The most immediate change that Trump would bring is by ceasing to pour fuel on the inflation fire. Biden is a traditional Keynesian who in three years supercharged inflation in a way that took Democrats of old three decades. His American Rescue Plan and Inflation Reduction Act doubled down on the policies that led to the Recession of 1981–82 and the evisceration of Milwaukee’s blue-collar middle class.
Trump’s trade policies would benefit the working class by protecting American industry with tariffs. Trump’s first foray into politics began with criticizing the effects of GATT in the 1980s, which made the 1982 Recession permanent in manufacturing towns.

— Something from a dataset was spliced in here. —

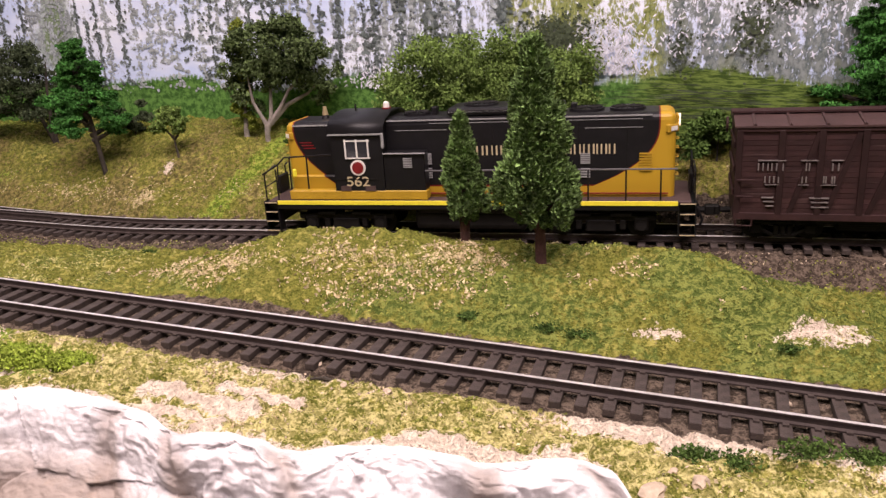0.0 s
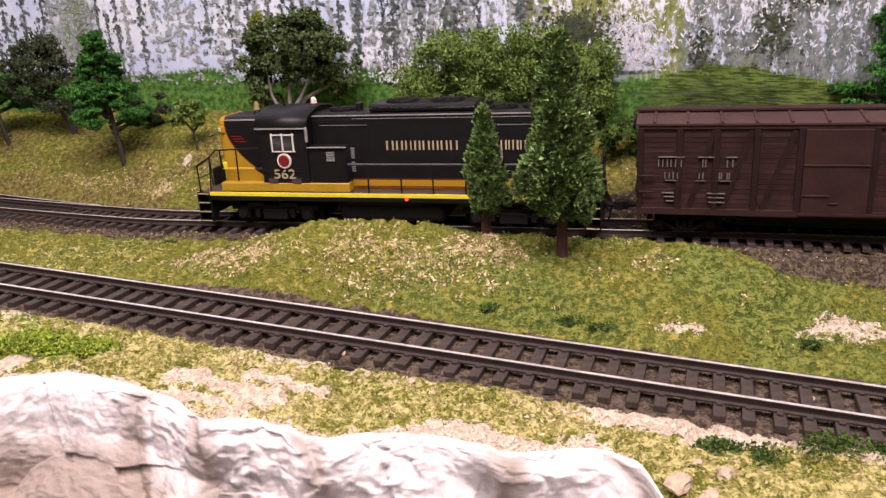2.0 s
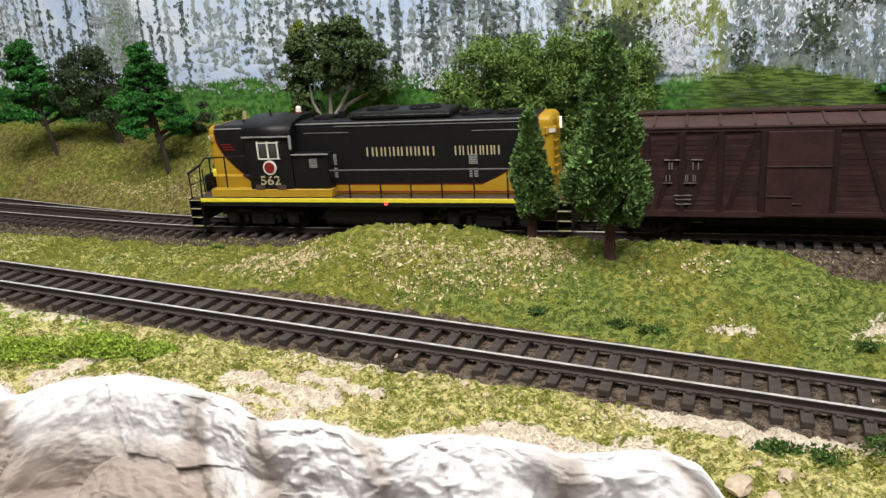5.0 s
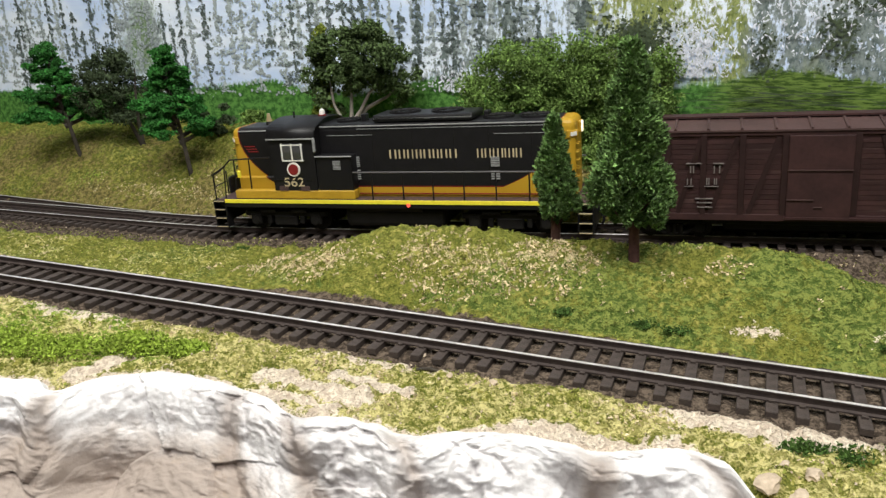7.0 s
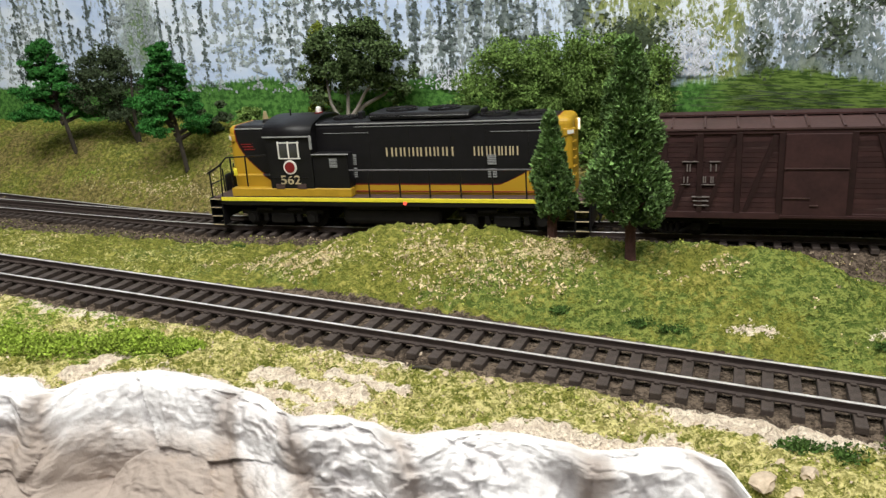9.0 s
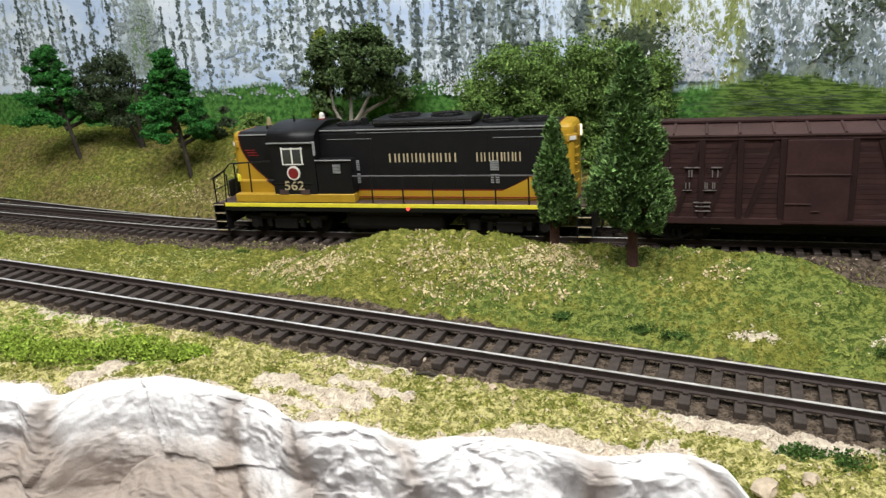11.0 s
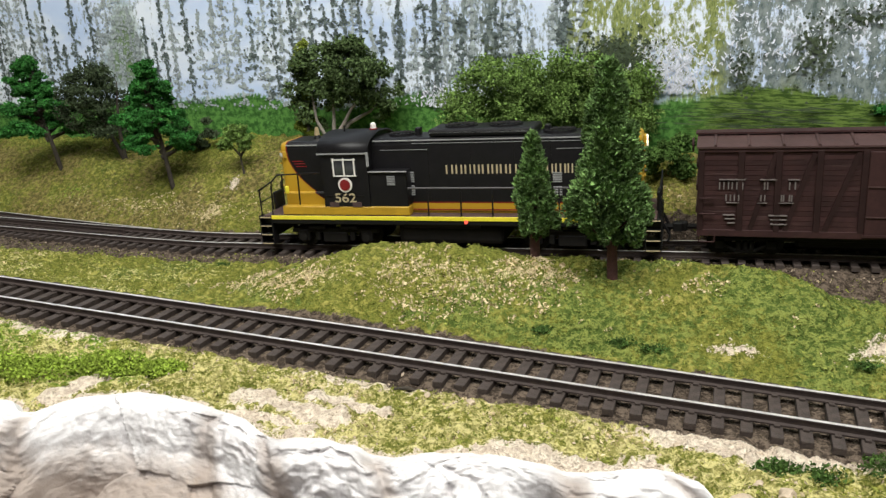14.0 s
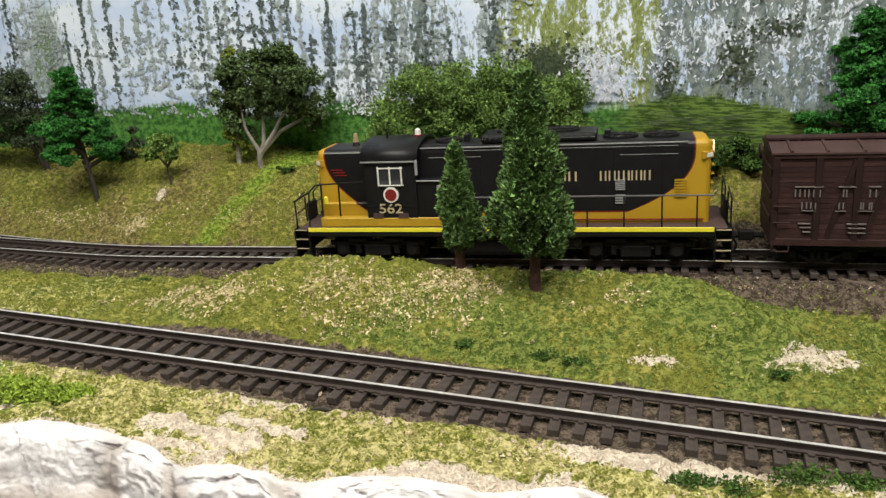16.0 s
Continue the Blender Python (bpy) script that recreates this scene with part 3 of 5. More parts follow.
def build_rock():
    """White plaster boulders along the front edge, parted by gullies, with broken facets and cracks."""
    nu, nv = 900, 300
    us, vs = np.linspace(-0.42, 0.055, nu), np.linspace(0, 1, nv)
    U_, V_ = np.meshgrid(us, vs)
    arc = 0.080 * V_
    wob = 0.0022 * fbm(U_ * 75 + 9, U_ * 0 + 3, 3) + 0.0016 * fbm(U_ * 260, U_ * 0 + 8, 2)
    ye = y_edge(U_) + 0.0018 + wob
    wx, wy = U_ + 0.010 * fbm(U_ * 45, arc * 45 + 5, 3), arc + 0.010 * fbm(U_ * 45 + 50, arc * 45, 3)
    gap = np.full(U_.shape, 9.0)
    for c, slant in GULLIES:
        gap = np.minimum(gap, np.abs(wx - c - slant * (arc - 0.012)))
    a1, f1 = cells(wx * 30, wy * 38, 5)
    a2, f2 = cells(wx * 85 + 3 + 0.8 * fbm(U_ * 200, arc * 200, 2), wy * 100, 40)
    a3, f3 = cells(wx * 230 + 0.8 * fbm(U_ * 500, arc * 500, 2), wy * 260 + 7, 80)
    big = fbm(wx * 22 + 1, wy * 26 + 7, 3)
    tiny = fbm(wx * 300, wy * 300, 4)
    roll = 0.008
    b = np.clip(arc - roll, 0, 1)
    steep = radians(52)
    turn = np.minimum(b / 0.010, 1) * 0.5 + 0.5 * smooth01(0, 0.012, b)
    out = np.minimum(arc, roll) + b * (1 - (1 - math.cos(steep)) * turn)
    fall = -b * math.sin(steep) * turn
    swell = smooth01(0.0005, 0.009, arc)
    low = smooth01(0.010, 0.030, arc)
    pocket = 0.0065 * np.exp(-((wx + 0.002 - 0.6 * (arc - 0.018)) / 0.0075) ** 2 - ((arc - 0.017) / 0.0075) ** 2) + 0.006 * np.exp(-((wx + 0.124) / 0.013) ** 2 - ((arc - 0.034) / 0.008) ** 2) + 0.006 * np.exp(-((wx + 0.045) / 0.012) ** 2 - ((arc - 0.030) / 0.006) ** 2)
    rugged = 0.35 + 0.65 * smooth01(-0.10, 0.12, fbm(U_ * 24 + 4, arc * 30 + 2, 2))
    fold = ridged(wx * 62 + 4, wy * 70 + 2, 5) - 0.5
    chip = ridged(U_ * 190 + 1, arc * 210 + 9, 4) - 0.5
    facets = 0.0055 * np.clip(0.62 - a1, -0.4, 1) + 0.0070 * f1 + rugged * (0.0040 * f2 + 0.0020 * np.clip(0.55 - a2, -0.4, 1)) + 0.0016 * rugged * f3
    push = swell * (0.010 * big + facets + 0.0014 * fold + 0.0028 * rugged * chip - 0.0032 * np.exp(-(gap / 0.0030) ** 1.2) + 0.0014 * tiny) - pocket
    taper = smooth01(0.054, 0.036, U_)
    Y = ye - out - push * 0.80
    Z = ground(U_, ye, False) + 0.0002 + 0.0013 * np.sin(np.clip(arc / 0.014, 0, 1) * math.pi) * taper + fall + push * 0.55 - (1 - taper) * 0.012 - 0.0016 * (1 - smooth01(0, 0.003, arc))
    P = np.stack([U_, Y, Z], -1).reshape(-1, 3)
    i = np.arange(nu * nv).reshape(nv, nu)
    F = np.stack([i[:-1, 1:], i[:-1, :-1], i[1:, :-1], i[1:, 1:]], -1).reshape(-1, 4)
    ob = raw("rock_outcrop", P, F, [M["plaster"]], None, None, True)
    # stain mask; its grey also puts shade into the lower face and gullies
    wash_shade = smooth01(0.010, 0.040, arc) * (0.30 + 0.95 * smooth01(-0.06, -0.12, U_)) + 0.5 * np.exp(-(gap / 0.004) ** 2) * swell
    at = ob.data.attributes.new("wash_shade", "FLOAT", "POINT")
    at.data.foreach_set("value", wash_shade.reshape(-1).astype(np.float32))
    tagged(ob, "white plaster rock face with grey cracks along the layout edge", "rock", kind="structure")


build_rock()


# ---- painted board behind the layout ----
BD0, BDK = 0.412, -0.425
BDA = math.atan(BDK)


def on_board(b, off):
    """A point b metres along the board from its middle, off metres before it."""
    return b * math.cos(BDA) + off * math.sin(BDA), BD0 + b * math.sin(BDA) - off * math.cos(BDA)


def dabs(name, pts, size, aspect, lean, off, material, parent):
    """Flat brush dabs on the board: pts is an array of (along, height)."""
    n = len(pts)
    w = size * (0.5 + RNG.random(n))
    h = w * aspect * (0.6 + 0.8 * RNG.random(n))
    a = lean * (RNG.random(n) * 2 - 1)
    V, F = [], []
    for k in range(n):
        c, s_ = math.cos(a[k]), math.sin(a[k])
        o = off + 0.0004 * RNG.random()
        for ang in (0, 1, 2, 3, 4):
            t = 2 * math.pi * ang / 5 + a[k]
            r = 0.7 + 0.6 * RNG.random()
            p, q = math.cos(t) * w[k] * r * 0.5, math.sin(t) * h[k] * r * 0.5
            x, y = on_board(pts[k][0] + p * c - q * s_, o)
            V.append((x, y, pts[k][1] + p * s_ + q * c))
        F.append(tuple(range(5 * k, 5 * k + 5)))
    return raw(name, V, F, [material], parent)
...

Trump’s No Tax on Tips policy would greatly help those in the service industry where many would-be blue-collar workers have had to take refuge. Like many other once-great cities with hollowed-out manufacturing bases, Milwaukee has sought to make up for some of it with hospitality and tourism. The biased mainstream media has made much of how little spending from the Republican National Convention trickled down to service industry workers. Removing taxes on tips would at least prevent Uncle Sam from reducing the one income stream that some service workers have to get ahead.
Trump’s No Tax on Overtime policy would reward workers who are working extra to compensate for the Biden-Harris inflation. It would also incentivize employers to allow workers more hours as it would constitute a raise that doesn’t come out of their pockets. As mentioned previously, over the past year, average manufacturing hours worked in Milwaukee have stagnated while average compensation has fallen.
Trump would also extend the 2017 tax cuts, which doubled the standard deduction. This disproportionately helps people making less than $75,000.
Social and economic factors make Dane County difficult for the fair trade message that Trump brings. Voter-rich Milwaukee, however, with hundreds of thousands of workers whom failed globalist policies have devastated provides the key to turning Wisconsin reliably Republican. Trump’s policies of ending Keynesian economics, trade deals that benefit American workers rather than international capital, and lower taxes for working-class people would help Milwaukee’s working class restore its city to its former glory.